Falhei um jogo por estar lesionado e outro por estar suspenso, a cumprir castigo devido aos cartões amarelos.

Não se cruzou com Cristiano Ronaldo dessas vezes, mas noutras ocasiões já defrontou grandes nomes do futebol europeu. Recorda-se de algum em especial?

Tenho boas memórias do jogo contra a Itália, na qualificação para o Mundial 2014. Perdemos por 0-2, mas fui eleito o melhor em campo nesse jogo. Fizeram um penálti sobre mim, mas falhámos. E lembro-me também do jogo em Modena contra eles – nova derrota por 2-0 –, sobretudo por causa do Pirlo. Ele dedicou-me três páginas na autobiografia dele!

O que escreveu ele sobre si?

Foi um bocado sarcástico, nem tudo o que ele escreveu no livro era verdade. Escreveu, por exemplo, «casaria com o Schembri»… Uma coisa meio gay [risos]. Mas foi divertido. Mencionou-me como um dos adversários mais difíceis que ele defrontou, juntamente com o Totti e o Ji-Sung Park, aquele sul-coreano que jogou no Manchester United.

Tudo por causa desse jogo em Modena? Chegou a falar com ele nessa altura?

Sim, falámos. Normalmente não gosto de trocar camisolas, mas dessa vez pedi-lha porque quis fazer uma surpresa a um amigo meu que é adepto da Juventus. Pedi-lhe a camisola e ele disse-me «Sim, claro. Dás-me também a tua?» Sinceramente, não sei o que é que ele fez com a minha. [risos]

A memorável exibição de Schembri contra a Itália:

Portanto, não coleciona camisolas de adversários?

Não, acho que não faz sentido correr atrás de outro jogador no final do jogo para lhe pedir a camisola. Essa do Pirlo foi para oferecer ao meu amigo. Só guardo as minhas camisolas. Aliás, troquei de camisola com o Moreira quando joguei recentemente contra o Estoril. Mas isso é por termos jogado juntos no Omonia e por ele ser meu amigo.

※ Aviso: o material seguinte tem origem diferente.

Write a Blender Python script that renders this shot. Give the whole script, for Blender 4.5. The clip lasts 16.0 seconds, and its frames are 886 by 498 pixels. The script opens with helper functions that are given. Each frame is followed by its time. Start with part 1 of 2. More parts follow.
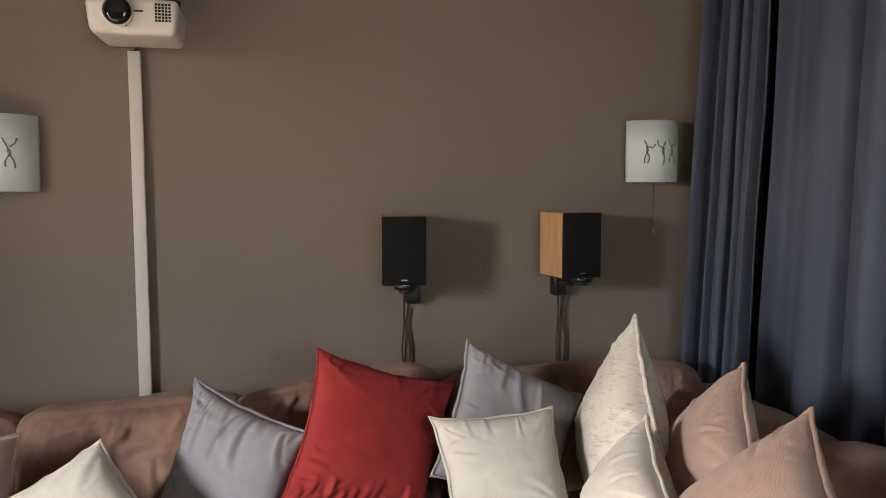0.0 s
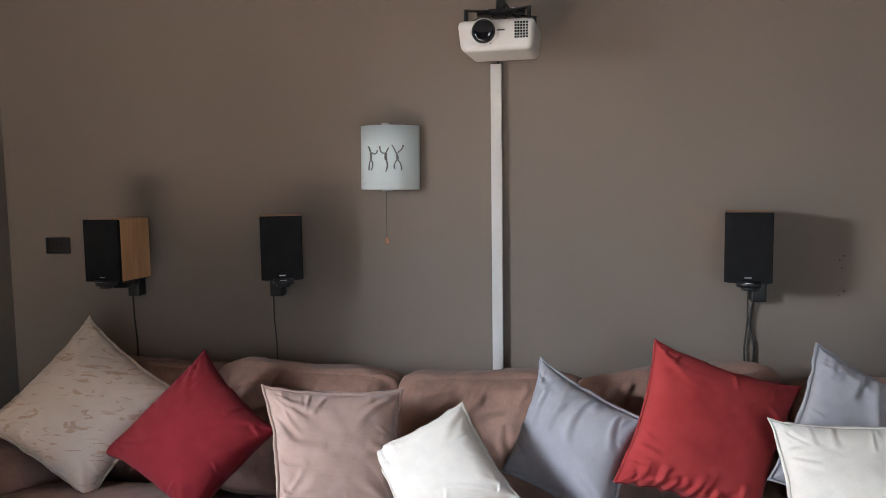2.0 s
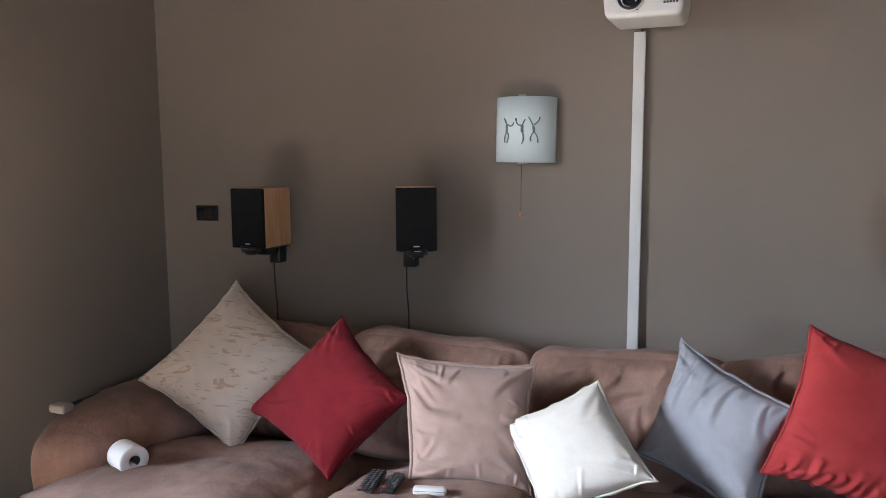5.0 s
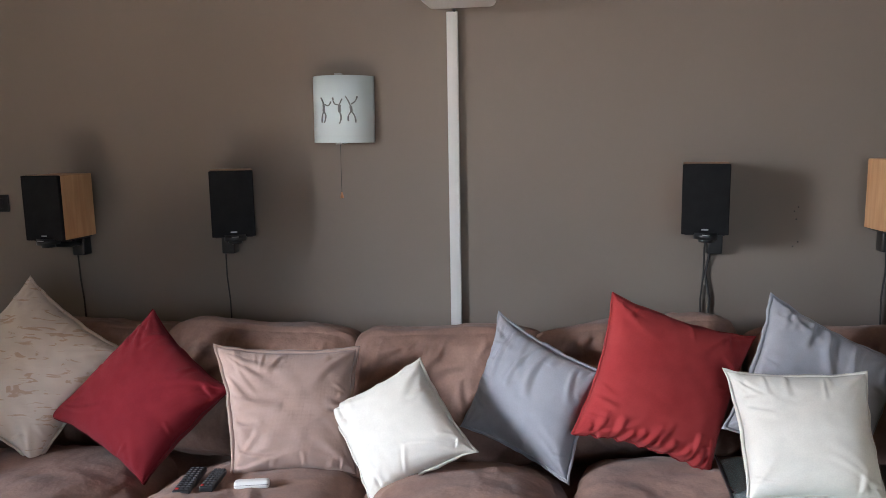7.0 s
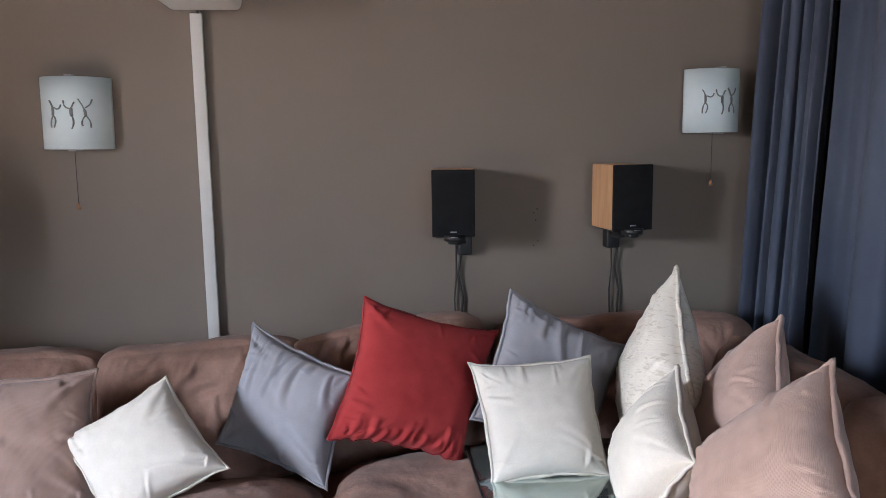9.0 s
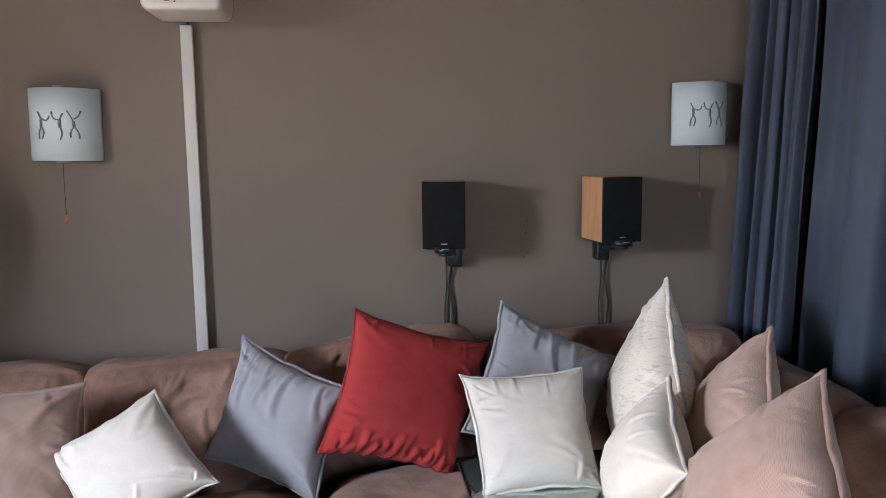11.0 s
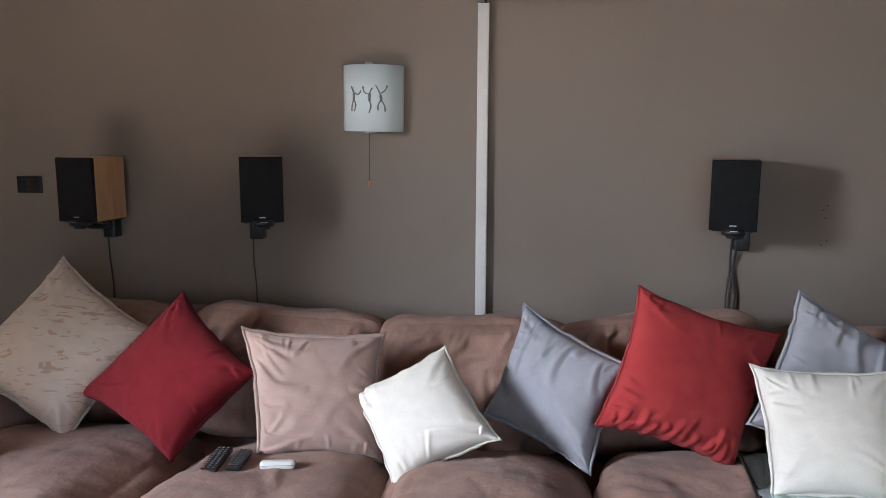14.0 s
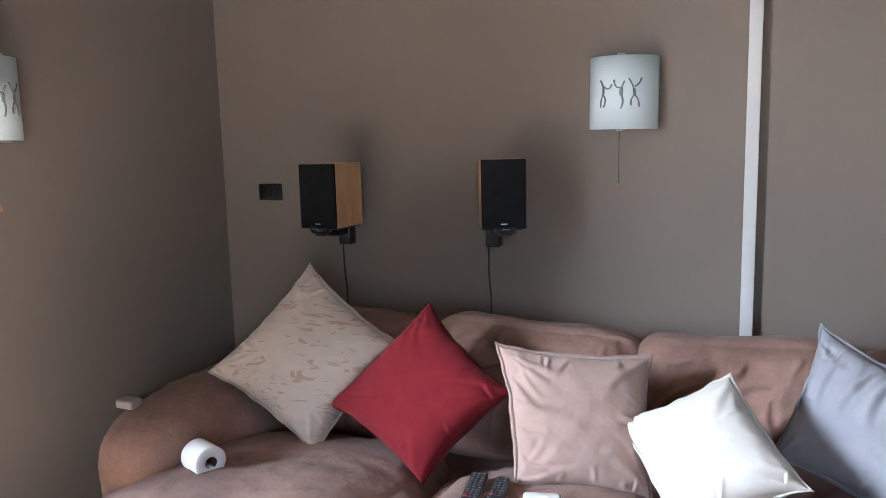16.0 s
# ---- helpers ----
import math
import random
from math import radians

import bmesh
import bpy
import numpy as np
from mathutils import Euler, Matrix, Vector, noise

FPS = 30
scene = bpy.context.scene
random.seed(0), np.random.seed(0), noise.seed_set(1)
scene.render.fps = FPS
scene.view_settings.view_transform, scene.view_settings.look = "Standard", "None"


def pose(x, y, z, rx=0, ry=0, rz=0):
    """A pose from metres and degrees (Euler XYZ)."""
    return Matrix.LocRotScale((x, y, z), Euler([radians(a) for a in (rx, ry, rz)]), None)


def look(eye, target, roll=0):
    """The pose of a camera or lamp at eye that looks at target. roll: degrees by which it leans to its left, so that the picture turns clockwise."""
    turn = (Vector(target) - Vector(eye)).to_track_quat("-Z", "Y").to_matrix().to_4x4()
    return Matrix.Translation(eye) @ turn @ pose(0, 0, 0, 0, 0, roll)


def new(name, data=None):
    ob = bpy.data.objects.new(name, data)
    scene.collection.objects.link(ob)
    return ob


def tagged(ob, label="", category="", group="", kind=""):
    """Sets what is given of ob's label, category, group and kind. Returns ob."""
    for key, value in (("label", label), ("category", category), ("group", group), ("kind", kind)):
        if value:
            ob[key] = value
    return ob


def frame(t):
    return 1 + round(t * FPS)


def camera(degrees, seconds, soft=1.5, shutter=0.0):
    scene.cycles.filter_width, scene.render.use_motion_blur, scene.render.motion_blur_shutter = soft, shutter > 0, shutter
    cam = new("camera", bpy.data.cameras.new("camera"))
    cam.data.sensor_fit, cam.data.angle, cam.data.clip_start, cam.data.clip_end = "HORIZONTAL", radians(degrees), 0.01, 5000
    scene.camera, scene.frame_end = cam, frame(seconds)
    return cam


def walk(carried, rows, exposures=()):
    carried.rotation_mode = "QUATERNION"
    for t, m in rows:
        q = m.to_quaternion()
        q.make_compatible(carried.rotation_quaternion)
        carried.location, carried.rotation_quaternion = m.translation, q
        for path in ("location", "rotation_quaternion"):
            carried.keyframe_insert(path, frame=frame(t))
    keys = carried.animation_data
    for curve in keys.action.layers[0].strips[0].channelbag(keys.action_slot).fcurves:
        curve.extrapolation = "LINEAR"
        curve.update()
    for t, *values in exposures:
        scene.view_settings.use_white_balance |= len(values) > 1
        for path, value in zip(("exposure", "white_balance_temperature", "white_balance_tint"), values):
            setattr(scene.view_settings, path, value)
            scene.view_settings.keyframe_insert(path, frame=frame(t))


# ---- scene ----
cam = camera(60.7, 16.0, 0.6)
PATH = [
    (0, (0.313, 0.695, 1.473), (0.85, 2.614, 1.311), -0.1),
    (0.5, (0.364, 0.601, 1.485), (0.589, 2.581, 1.31), -0.2),
    (1, (0.361, 0.563, 1.499), (0.349, 2.554, 1.313), -0.5),
    (1.5, (0.345, 0.559, 1.496), (0.162, 2.542, 1.311), -0.7),
    (2, (0.313, 0.552, 1.497), (-0.034, 2.514, 1.316), -0.8),
    (2.5, (0.298, 0.545, 1.49), (-0.157, 2.484, 1.31), -0.4),
    (3, (0.276, 0.548, 1.494), (-0.251, 2.468, 1.305), -0.4),
    (3.5, (0.256, 0.551, 1.494), (-0.319, 2.456, 1.3), -0.3),
    (3.7, (0.241, 0.548, 1.487), (-0.354, 2.447, 1.289), -0.2),
    (5.8, (0.258, 0.576, 1.483), (-0.393, 2.447, 1.21), -0.5),
    (6, (0.255, 0.578, 1.488), (-0.353, 2.462, 1.207), -0.5),
    (6.5, (0.288, 0.586, 1.488), (-0.153, 2.516, 1.2), -0.7),
    (7, (0.319, 0.605, 1.484), (0.075, 2.568, 1.187), -1.0),
    (7.5, (0.357, 0.604, 1.476), (0.305, 2.581, 1.179), -1.1),
    (8, (0.383, 0.588, 1.476), (0.484, 2.564, 1.181), -0.9),
    (8.5, (0.411, 0.594, 1.478), (0.64, 2.56, 1.189), -0.7),
    (9, (0.433, 0.599, 1.475), (0.744, 2.554, 1.192), -0.8),
    (11.5, (0.409, 0.603, 1.471), (0.755, 2.557, 1.223), -0.7),
    (12, (0.379, 0.609, 1.461), (0.536, 2.586, 1.202), -0.9),
    (12.5, (0.352, 0.6, 1.466), (0.314, 2.58, 1.188), -0.9),
    (13, (0.329, 0.592, 1.473), (0.159, 2.563, 1.18), -0.5),
    (13.5, (0.31, 0.584, 1.465), (0.074, 2.547, 1.165), 0.0),
    (14, (0.29, 0.584, 1.464), (0.0, 2.538, 1.157), 0.2),
    (14.5, (0.261, 0.588, 1.466), (-0.154, 2.52, 1.155), -0.0),
    (15, (0.173, 0.633, 1.468), (-0.375, 2.533, 1.162), -0.3),
    (15.5, (0.065, 0.684, 1.465), (-0.575, 2.555, 1.167), -0.9),
    (16, (-0.015, 0.744, 1.444), (-0.754, 2.58, 1.156), -1.4),
]
walk(cam, [(t, look(eye, target, roll)) for t, eye, target, roll in PATH],
     [(0, 4.64, 7100, 11), (1.0, 4.77, 6500, 11), (2.0, 4.92, 5950, 9), (3.5, 5.02, 5700, 8), (6, 4.97, 5700, 8), (7.5, 4.91, 5950, 10), (9, 4.80, 5850, 12),
      (11.5, 4.80, 5900, 12), (13.5, 4.90, 5850, 10), (14.5, 4.88, 5750, 9), (16, 5.32, 5500, 8)])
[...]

Tem agora 30 anos. Que objetivos tem ainda na carreira?

Estou no ponto mais alto da minha carreira. Foi com isto que sonhei. Tenho 30 anos, estou a ficar mais velho, mas quero manter-me a este nível por alguns anos.

Já pensou no que gostaria de fazer quando terminar a sua carreira no futebol?

Acredito que devemos de dar de volta tudo o que de bom recebemos na vida. Quero manter-me ligado ao futebol e abrir a minha academia em Malta. O objetivo será formar jogadores e dar-lhes oportunidade de jogar fora do país. Em Malta estamos numa zona de conforto e apesar do talento muitos jovens não evoluem porque não saem cedo pare começar a competir a sério. Espero que essa academia contribua para mudar um pouco esse paradigma. Quem sabe se não farei uma parceria com o Boavista para mandar para cá os melhores jogadores malteses?